Once you tell the truth…Everything changes.
You’re not losing your life.
You’re starting one.
Personal Note
When my friend asked me, “But what do you do for fun now?” I’ll be honest—I didn’t know what to say.
Not because I didn’t have an answer… but because I care.I didn’t want to throw out a one-liner or make light of the question. I know what she’s really asking. I’ve asked it too.
So here’s what I’ll say next time-
“I get that question a lot—and I asked it myself when I first stopped drinking.
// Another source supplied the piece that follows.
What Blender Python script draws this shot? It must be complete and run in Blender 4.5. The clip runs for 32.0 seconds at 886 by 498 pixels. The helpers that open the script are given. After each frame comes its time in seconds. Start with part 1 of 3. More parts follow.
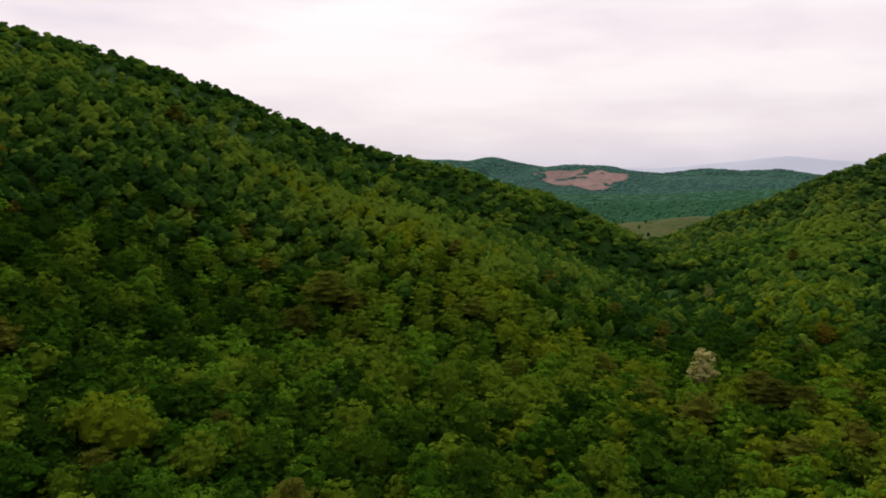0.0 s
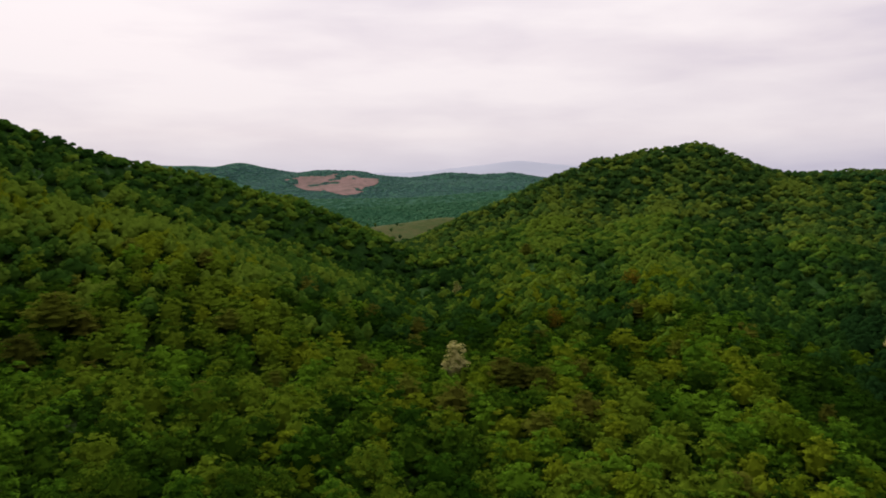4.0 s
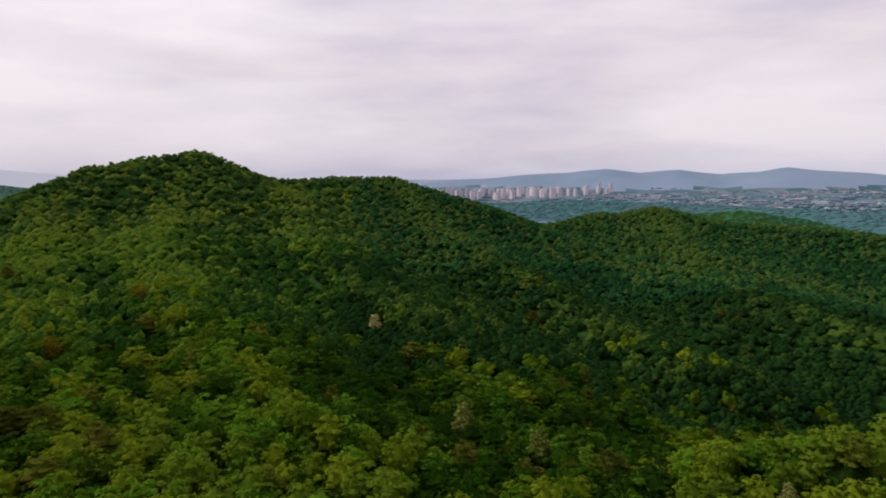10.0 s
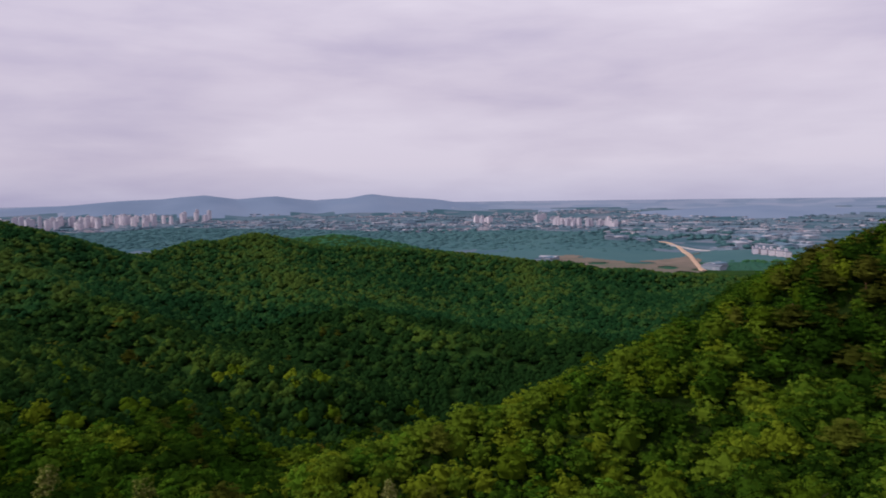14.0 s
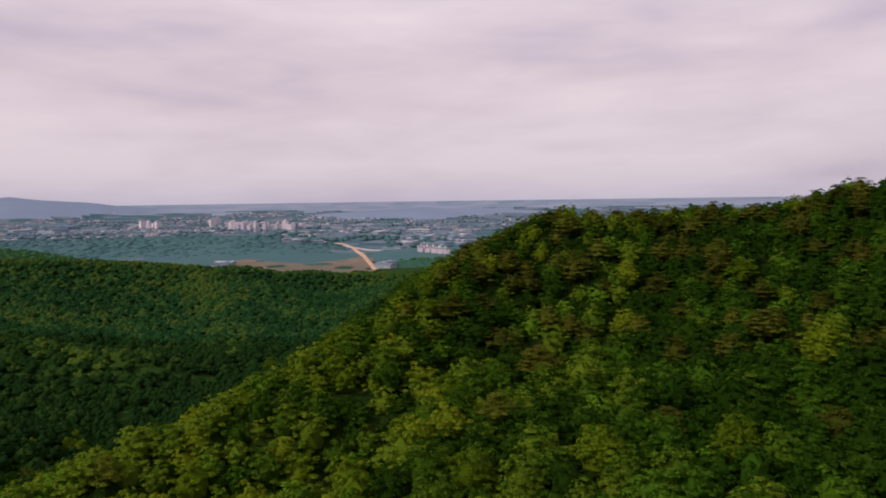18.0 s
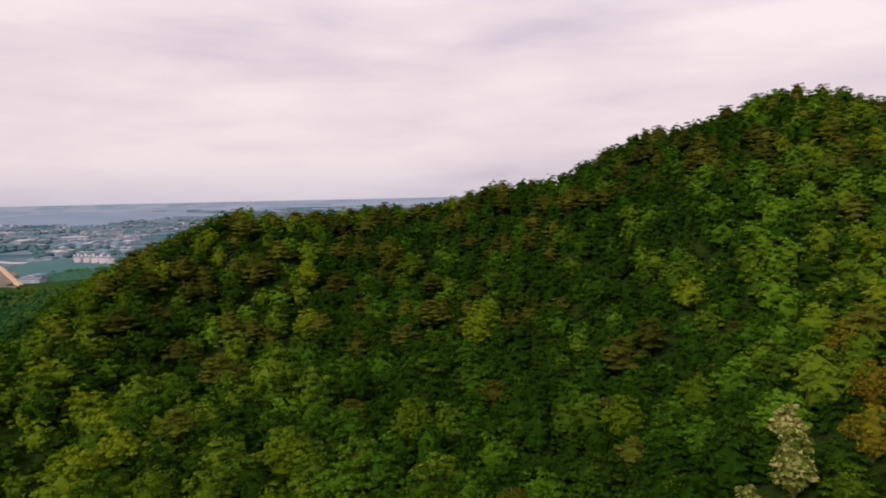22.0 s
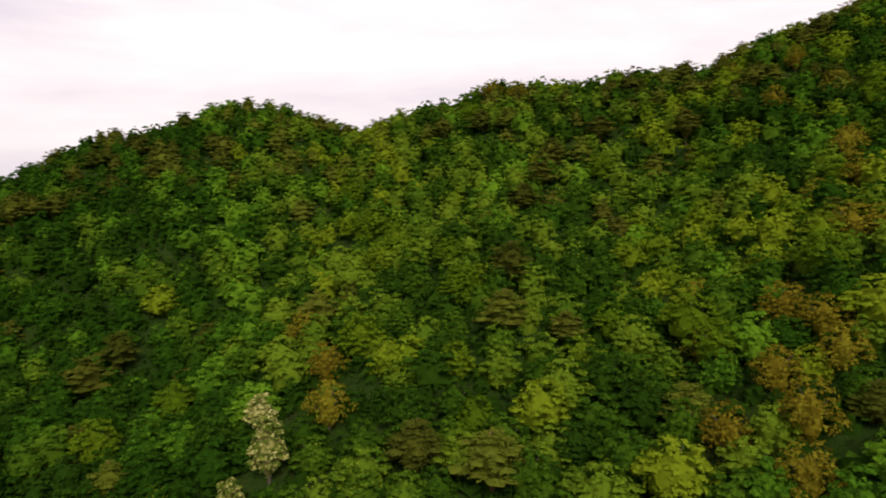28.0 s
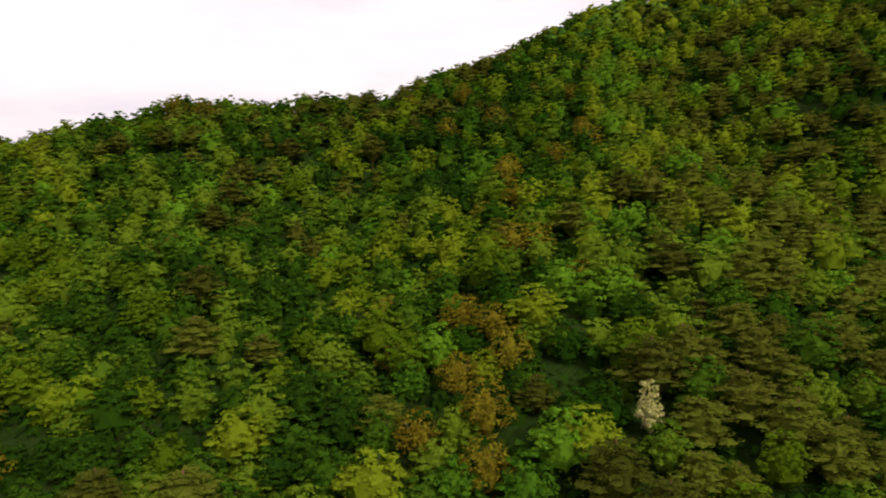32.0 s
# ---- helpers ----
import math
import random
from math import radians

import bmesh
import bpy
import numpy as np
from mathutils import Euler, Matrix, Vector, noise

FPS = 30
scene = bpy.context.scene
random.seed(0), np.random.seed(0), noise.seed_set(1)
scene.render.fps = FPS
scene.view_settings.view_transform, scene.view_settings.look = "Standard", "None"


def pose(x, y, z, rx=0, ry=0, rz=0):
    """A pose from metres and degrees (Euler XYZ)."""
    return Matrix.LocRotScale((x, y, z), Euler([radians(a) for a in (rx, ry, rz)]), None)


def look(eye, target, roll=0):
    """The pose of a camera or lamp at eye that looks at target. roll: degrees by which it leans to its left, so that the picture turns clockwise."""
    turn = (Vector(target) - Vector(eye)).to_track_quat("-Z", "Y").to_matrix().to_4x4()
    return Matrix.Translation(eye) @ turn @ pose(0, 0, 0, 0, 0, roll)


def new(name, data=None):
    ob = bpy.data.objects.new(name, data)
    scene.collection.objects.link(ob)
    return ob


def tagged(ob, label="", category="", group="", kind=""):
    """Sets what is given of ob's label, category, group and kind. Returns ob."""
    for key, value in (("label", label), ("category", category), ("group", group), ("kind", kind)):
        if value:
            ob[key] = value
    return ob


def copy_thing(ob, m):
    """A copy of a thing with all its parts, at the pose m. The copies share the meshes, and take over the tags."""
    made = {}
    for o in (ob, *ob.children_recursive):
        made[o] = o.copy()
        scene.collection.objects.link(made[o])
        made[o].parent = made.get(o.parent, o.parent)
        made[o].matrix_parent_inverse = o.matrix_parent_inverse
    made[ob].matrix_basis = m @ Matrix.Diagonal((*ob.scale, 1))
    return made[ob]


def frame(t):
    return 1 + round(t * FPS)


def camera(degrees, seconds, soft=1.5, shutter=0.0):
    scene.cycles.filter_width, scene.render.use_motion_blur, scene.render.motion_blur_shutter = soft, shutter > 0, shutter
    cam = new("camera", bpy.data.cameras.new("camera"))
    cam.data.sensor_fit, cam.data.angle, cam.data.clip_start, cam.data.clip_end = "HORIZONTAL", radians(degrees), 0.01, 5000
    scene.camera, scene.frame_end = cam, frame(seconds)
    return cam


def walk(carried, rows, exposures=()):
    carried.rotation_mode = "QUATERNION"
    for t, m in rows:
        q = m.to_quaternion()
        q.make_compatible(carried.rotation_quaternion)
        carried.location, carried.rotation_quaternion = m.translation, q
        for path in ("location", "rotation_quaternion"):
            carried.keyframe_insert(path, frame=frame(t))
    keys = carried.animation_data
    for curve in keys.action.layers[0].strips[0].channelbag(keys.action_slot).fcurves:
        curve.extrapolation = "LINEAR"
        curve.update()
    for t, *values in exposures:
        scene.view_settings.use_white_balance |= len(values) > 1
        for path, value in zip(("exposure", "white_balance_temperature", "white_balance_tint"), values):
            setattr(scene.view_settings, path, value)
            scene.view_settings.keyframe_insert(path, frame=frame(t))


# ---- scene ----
cam = camera(64.61, 32.0, soft=1.8, shutter=0.4)
EYE = (0.0, 0.0, 110.0)
# seconds, tilt, lean and turn of the hovering camera, in degrees
TURNS = [
    (0, 83.10, -0.52, 0.00), (0.5, 83.17, -0.40, -2.00), (1, 83.25, -0.34, -4.04),
    (1.5, 83.31, -0.29, -6.25), (2, 83.37, -0.24, -8.55), (2.5, 83.43, -0.23, -11.06),
    (3, 83.49, -0.20, -13.93), (3.5, 83.57, -0.10, -16.89), (5.5, 83.78, 0.05, -29.60),
    (6, 83.82, 0.10, -32.76), (6.5, 83.86, 0.12, -35.93), (7, 83.91, 0.14, -39.13),
    (7.5, 83.96, 0.19, -42.34), (8, 84.01, 0.29, -45.62), (8.5, 84.06, 0.37, -48.96),
    (9, 84.10, 0.39, -52.28), (9.5, 84.13, 0.40, -55.61), (10, 84.17, 0.44, -58.93),
    (10.5, 84.19, 0.47, -62.31), (11, 84.20, 0.47, -65.75), (11.5, 84.29, 0.48, -70.16),
    (12, 84.96, 0.52, -74.60), (12.5, 85.68, 0.58, -78.96), (13, 86.01, 0.64, -83.15),
    (13.5, 86.01, 0.67, -87.11), (14, 86.00, 0.68, -90.79), (14.5, 86.00, 0.73, -94.46),
    (16.5, 85.94, 0.87, -107.30), (17, 85.92, 0.80, -110.41), (17.5, 85.93, 0.78, -113.57),
    (18, 85.92, 0.79, -116.75), (18.5, 85.91, 0.85, -120.00), (19, 85.88, 0.91, -123.28),
    (19.5, 85.84, 0.95, -126.48), (20, 85.80, 0.98, -129.64), (20.5, 85.76, 1.01, -132.83),
    (21, 85.71, 1.06, -136.08), (21.5, 85.66, 1.14, -139.34), (22, 85.61, 1.22, -142.58),
    (22.5, 85.55, 1.28, -145.83), (23, 85.49, 1.32, -149.08), (23.5, 85.43, 1.35, -152.35),
    (24, 85.39, 1.38, -155.76), (24.5, 85.36, 1.42, -159.25), (25, 85.31, 1.43, -162.73),
    (25.5, 85.24, 1.41, -166.19), (27.5, 85.10, 1.49, -180.87), (28, 85.05, 1.46, -184.38),
    (28.5, 85.00, 1.46, -187.66), (29, 84.96, 1.46, -190.62), (29.5, 84.92, 1.44, -193.41),
    (30, 84.87, 1.40, -196.19), (30.5, 84.83, 1.36, -199.22), (31, 84.77, 1.34, -202.10),
    (31.5, 85.31, 1.30, -205.37), (32, 86.22, 1.25, -209.05),
]
# seconds, stops, kelvin, tint
EXPOSURES = [(0, 0.18, 6500, 10), (6, 0.05, 6450, 11), (10, 0.05, 6350, 11), (13, -0.22, 5880, 19), (17, -0.26, 6400, 21),
             (20, -0.1, 6650, 20), (23, 0.08, 6700, 15), (25, 0.2, 6700, 12), (28, 0.38, 6700, 10), (32, 0.43, 6700, 10)]
walk(cam, [(t, pose(*EYE, rx, ry, rz)) for t, rx, ry, rz in TURNS], EXPOSURES)


# ---------------------------------------------------------------- sky and light
def make_world():
    w = bpy.data.worlds.new("overcast_sky")
    scene.world = w
    w.use_nodes = True
    n, l = w.node_tree.nodes, w.node_tree.links
    n.clear()
    out, bg = n.new("ShaderNodeOutputWorld"), n.new("ShaderNodeBackground")
    sky = n.new("ShaderNodeTexSky")
    sky.sky_type, sky.sun_disc = "NISHITA", False
    sky.sun_elevation, sky.sun_rotation = radians(SUN_UP), radians(SUN_TURN)
    dim = n.new("ShaderNodeVectorMath")
    dim.operation = "SCALE"
    dim.inputs["Scale"].default_value = 0.1
    l.new(sky.outputs[0], dim.inputs[0])
    co = n.new("ShaderNodeTexCoord")
    # the cloud deck is stretched along the horizon
    mp = n.new("ShaderNodeMapping")
    mp.inputs["Scale"].default_value = (1.0, 1.0, 4.6)
    l.new(co.outputs["Generated"], mp.inputs[0])
    big, mid = n.new("ShaderNodeTexNoise"), n.new("ShaderNodeTexNoise")
    big.inputs["Scale"].default_value, big.inputs["Detail"].default_value = 1.7, 5
    mid.inputs["Scale"].default_value, mid.inputs["Detail"].default_value = 4.5, 6
    mid.inputs["Distortion"].default_value = 0.2
    for q in (big, mid):
        q.inputs["Roughness"].default_value = 0.5
        l.new(mp.outputs[0], q.inputs["Vector"])
    add = n.new("ShaderNodeMix")
    add.inputs["Factor"].default_value = 0.37
    l.new(big.outputs["Fac"], add.inputs[2])
    l.new(mid.outputs["Fac"], add.inputs[3])
    ramp = n.new("ShaderNodeValToRGB")
    e = ramp.color_ramp.elements
    e[0].position, e[0].color = 0.36, (0.69, 0.625, 0.70, 1)
    e[1].position, e[1].color = 0.62, (0.97, 0.895, 0.89, 1)
    m = e.new(0.47)
    m.color = (0.83, 0.755, 0.785, 1)
    l.new(add.outputs[0], ramp.inputs[0])
    mix = n.new("ShaderNodeMix")
    mix.data_type = "RGBA"
    mix.inputs["Factor"].default_value = 0.93
    l.new(dim.outputs[0], mix.inputs[6])
    l.new(ramp.outputs[0], mix.inputs[7])
    # the deck lets more light through towards the hidden sun and dulls low down
    sep = n.new("ShaderNodeSeparateXYZ")
    l.new(co.outputs["Generated"], sep.inputs[0])
    low = n.new("ShaderNodeValToRGB")
    b = low.color_ramp.elements
    b[0].position, b[0].color = 0.0, (0.70, 0.73, 0.82, 1)
    b[1].position, b[1].color = 0.05, (0.86, 0.85, 0.88, 1)
    m = b.new(0.16)
    m.color = (0.95, 0.93, 0.94, 1)
    m = b.new(0.35)
    m.color = (1.05, 1.05, 1.05, 1)
    l.new(sep.outputs["Z"], low.inputs[0])
    mul = n.new("ShaderNodeMix")
    mul.data_type, mul.blend_type = "RGBA", "MULTIPLY"
    mul.inputs["Factor"].default_value = 1
    l.new(mix.outputs[2], mul.inputs[6])
    l.new(low.outputs[0], mul.inputs[7])
    l.new(mul.outputs[2], bg.inputs["Color"])
    bg.inputs["Strength"].default_value = 1.0
    l.new(bg.outputs[0], out.inputs[0])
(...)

At first, I didn’t know how to have fun without alcohol either. It had been my go-to for relaxing, unwinding, socializing… even just passing the time. But once I got some distance, I realized alcohol was a shortcut to fake fun. It numbed me out but never filled me up.
Real fun started when I stopped chasing the next glass and started reconnecting with what I actually enjoyed—music, movement, nature, creativity, connection. It didn’t happen overnight, but now my joy feels genuine—not borrowed from a bottle.
The longer I walk this path, the more I realize - this is where the real fun begins."
And maybe I’ll add, “Oh, hon, alcohol isn’t your real friend… but I am.”